After resting in the grass for a few minutes, I looked up at my husband and once again sought his advice. "What do I do now?"
Photo by Rick Mayo


Ben aka "Good Ben" said...

Congratulations Kristi. Awesome feeling isn't it? So what was Rick's answer?

Anonymous said...

That'a awesome!

I'm glad to hear you had the feeling of "what mud?"

If you do it right, the mud isn't as bad as everyone claims it to be.
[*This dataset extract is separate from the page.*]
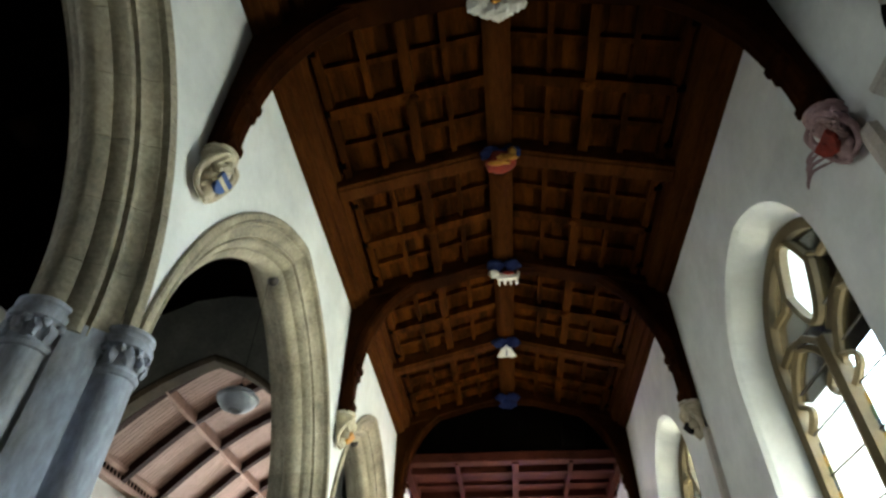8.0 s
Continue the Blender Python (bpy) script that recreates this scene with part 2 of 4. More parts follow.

So, what 50k are you gonna do? ;)

Anonymous said...

A few things... first, SOUR, that's great! Karen will love that. Thanks! Second... Rick bitch? Really? Wow! Who knew? Third, excellent writing. Fourth (related to third), brilliant "unending" feature conclusion. You don't see those too often. Fifth, congratulations on a tremendous achievement. You rock! Oh, and sixth -- Talons are the perfect shoe for a Writebird! Thanks for sharing your great story.

laurie said...

Great report Kristi! I knew you'd rock it! Can't wait to run a race with (behind) you some day!

Cynical Dirt Doll said...

Awesome race and report Kristi!! You have such a great way with words.. I was right there with you. So... the 50 miler at Heartland next?? Laurie and I are running it, we need a third amazing chick to round things out!

Darin said...

Kristi wow what a great report I love reading your blogs. You are a great writer and runner. Congratulations! I'm not sure what you have planned next but I am sure it will be amazing.

Kristi said...

Thank you for all of the positive comments!